Instruction: Collect each line of the records containing the string "exposures".

[BEGIN Records supplied]

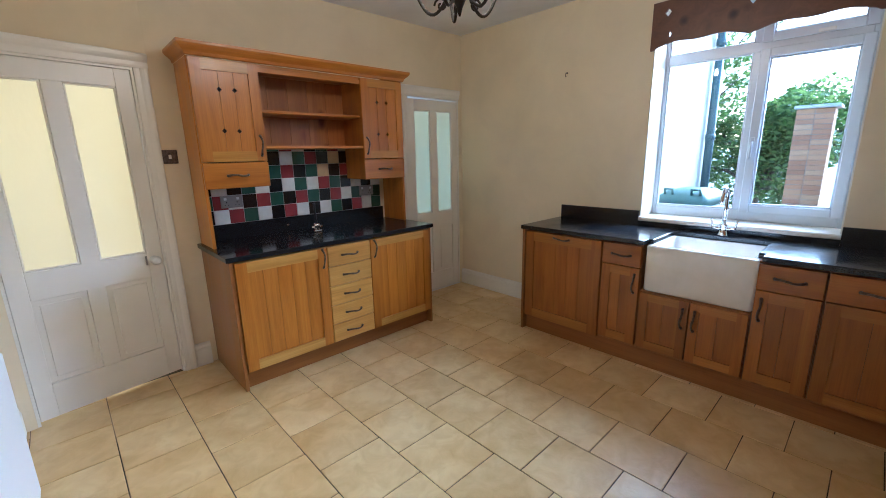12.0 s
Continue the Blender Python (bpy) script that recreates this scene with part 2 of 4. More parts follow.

[END Records supplied]
[BEGIN Records supplied]

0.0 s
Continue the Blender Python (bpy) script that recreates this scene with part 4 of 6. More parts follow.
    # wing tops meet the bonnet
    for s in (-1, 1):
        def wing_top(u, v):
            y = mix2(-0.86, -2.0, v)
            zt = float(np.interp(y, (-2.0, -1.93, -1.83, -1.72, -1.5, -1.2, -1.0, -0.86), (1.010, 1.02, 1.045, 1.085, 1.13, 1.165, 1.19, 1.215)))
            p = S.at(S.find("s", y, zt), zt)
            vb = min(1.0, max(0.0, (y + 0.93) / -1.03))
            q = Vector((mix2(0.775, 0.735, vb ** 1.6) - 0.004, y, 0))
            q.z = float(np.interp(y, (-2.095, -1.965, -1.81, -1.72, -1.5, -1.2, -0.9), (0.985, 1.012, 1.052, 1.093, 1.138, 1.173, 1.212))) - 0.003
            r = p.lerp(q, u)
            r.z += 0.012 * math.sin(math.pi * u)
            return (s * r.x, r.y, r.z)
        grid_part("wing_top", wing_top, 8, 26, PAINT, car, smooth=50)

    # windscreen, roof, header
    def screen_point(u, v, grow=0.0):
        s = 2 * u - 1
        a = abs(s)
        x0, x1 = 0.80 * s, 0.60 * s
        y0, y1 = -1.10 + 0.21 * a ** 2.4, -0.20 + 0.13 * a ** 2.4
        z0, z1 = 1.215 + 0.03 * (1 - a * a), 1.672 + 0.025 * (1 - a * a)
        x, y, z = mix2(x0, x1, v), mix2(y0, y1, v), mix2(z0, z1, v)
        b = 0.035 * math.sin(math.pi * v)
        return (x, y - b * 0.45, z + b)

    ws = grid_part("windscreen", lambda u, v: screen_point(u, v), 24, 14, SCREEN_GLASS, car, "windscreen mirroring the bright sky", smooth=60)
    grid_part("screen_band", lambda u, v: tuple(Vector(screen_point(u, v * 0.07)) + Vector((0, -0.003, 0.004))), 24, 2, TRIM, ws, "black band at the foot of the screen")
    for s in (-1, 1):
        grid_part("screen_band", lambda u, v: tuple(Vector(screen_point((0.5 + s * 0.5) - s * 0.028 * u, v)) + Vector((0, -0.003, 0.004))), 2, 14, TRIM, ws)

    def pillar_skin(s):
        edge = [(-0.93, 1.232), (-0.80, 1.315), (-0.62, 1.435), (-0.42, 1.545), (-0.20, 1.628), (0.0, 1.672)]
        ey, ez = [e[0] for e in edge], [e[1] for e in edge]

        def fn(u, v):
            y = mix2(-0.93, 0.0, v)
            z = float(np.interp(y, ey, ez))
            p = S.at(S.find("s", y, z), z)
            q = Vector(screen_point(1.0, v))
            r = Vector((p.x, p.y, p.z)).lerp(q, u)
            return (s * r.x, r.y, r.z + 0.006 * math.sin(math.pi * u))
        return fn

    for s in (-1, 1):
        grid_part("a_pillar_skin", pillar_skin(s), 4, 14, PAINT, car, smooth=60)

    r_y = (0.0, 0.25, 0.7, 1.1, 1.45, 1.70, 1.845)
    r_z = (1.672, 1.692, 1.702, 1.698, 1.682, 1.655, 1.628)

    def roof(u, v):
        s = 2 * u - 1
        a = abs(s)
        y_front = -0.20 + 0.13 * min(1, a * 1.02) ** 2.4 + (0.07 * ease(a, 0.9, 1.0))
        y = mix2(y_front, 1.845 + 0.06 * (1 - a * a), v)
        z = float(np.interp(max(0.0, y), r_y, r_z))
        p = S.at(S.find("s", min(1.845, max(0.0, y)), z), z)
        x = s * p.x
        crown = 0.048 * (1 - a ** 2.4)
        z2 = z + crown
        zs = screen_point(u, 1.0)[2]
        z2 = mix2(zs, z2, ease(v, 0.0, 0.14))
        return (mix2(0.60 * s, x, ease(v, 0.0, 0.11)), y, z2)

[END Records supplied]
[BEGIN Records supplied]

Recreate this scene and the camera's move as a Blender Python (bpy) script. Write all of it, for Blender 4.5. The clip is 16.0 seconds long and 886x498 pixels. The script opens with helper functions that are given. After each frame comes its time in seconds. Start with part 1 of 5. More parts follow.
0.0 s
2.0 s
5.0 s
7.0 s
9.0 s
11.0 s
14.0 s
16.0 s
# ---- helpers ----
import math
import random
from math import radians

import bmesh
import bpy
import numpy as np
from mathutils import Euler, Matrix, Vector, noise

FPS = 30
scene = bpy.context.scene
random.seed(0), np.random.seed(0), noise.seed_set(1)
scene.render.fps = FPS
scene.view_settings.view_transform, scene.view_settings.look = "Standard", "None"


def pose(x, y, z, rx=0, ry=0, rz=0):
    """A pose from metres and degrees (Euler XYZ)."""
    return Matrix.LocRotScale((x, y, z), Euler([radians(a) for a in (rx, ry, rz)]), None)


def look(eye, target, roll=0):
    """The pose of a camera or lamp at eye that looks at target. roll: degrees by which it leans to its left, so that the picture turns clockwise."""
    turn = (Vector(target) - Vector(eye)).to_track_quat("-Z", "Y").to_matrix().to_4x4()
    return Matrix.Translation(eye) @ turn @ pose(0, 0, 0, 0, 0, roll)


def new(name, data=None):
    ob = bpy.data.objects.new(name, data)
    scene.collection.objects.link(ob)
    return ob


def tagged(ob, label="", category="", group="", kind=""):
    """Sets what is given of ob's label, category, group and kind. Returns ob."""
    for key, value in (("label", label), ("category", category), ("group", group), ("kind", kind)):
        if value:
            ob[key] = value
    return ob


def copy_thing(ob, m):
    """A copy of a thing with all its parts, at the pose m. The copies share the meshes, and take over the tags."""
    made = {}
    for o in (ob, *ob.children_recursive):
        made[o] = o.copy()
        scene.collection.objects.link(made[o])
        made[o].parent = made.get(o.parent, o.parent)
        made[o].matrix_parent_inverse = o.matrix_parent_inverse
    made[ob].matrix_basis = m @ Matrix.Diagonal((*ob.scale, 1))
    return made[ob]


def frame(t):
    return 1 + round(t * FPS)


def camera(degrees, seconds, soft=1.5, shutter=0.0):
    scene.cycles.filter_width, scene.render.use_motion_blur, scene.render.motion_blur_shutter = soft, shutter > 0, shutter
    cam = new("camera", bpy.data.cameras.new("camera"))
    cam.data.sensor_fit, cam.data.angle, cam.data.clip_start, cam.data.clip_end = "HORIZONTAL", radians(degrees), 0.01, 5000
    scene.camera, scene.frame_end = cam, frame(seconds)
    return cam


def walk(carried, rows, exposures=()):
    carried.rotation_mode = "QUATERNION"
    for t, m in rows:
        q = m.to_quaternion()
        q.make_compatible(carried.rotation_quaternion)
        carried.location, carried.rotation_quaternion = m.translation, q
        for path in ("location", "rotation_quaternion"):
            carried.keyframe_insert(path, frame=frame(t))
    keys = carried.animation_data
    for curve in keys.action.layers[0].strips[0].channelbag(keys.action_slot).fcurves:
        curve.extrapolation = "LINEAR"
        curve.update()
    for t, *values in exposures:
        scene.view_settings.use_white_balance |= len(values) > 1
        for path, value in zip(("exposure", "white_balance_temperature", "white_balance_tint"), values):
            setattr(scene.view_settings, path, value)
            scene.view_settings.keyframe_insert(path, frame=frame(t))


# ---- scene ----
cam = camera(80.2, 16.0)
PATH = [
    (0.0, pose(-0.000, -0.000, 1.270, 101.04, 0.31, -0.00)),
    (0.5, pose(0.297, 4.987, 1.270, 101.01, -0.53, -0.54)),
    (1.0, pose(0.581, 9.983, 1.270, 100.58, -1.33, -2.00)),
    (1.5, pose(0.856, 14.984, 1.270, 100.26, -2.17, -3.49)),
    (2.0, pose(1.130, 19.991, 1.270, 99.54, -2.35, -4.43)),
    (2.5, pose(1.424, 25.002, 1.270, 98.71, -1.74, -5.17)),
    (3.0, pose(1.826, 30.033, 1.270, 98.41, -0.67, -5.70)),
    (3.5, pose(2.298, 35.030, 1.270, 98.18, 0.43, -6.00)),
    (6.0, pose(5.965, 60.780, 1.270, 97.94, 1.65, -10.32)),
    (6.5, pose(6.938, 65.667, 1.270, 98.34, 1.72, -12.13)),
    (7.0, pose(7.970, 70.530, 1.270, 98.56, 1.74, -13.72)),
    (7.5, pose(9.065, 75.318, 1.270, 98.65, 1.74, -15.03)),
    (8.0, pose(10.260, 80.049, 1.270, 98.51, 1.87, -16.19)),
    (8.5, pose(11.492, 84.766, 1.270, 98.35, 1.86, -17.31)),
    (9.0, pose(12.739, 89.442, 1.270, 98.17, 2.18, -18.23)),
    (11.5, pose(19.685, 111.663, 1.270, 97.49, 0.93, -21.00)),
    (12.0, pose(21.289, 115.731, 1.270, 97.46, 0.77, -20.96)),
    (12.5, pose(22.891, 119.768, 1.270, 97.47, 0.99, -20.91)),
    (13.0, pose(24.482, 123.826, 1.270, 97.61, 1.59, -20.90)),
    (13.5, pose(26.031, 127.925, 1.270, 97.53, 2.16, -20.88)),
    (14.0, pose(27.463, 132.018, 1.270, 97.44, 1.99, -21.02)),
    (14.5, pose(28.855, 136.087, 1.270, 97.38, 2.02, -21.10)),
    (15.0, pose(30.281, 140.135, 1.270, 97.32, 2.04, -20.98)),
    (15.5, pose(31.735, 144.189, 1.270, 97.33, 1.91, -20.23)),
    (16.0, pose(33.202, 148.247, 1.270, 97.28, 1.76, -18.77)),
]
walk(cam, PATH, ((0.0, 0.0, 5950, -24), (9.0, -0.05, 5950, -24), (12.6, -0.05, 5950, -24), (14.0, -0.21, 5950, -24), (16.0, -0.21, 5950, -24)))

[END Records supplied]

Written solution:
def walk(carried, rows, exposures=()):
    for t, *values in exposures:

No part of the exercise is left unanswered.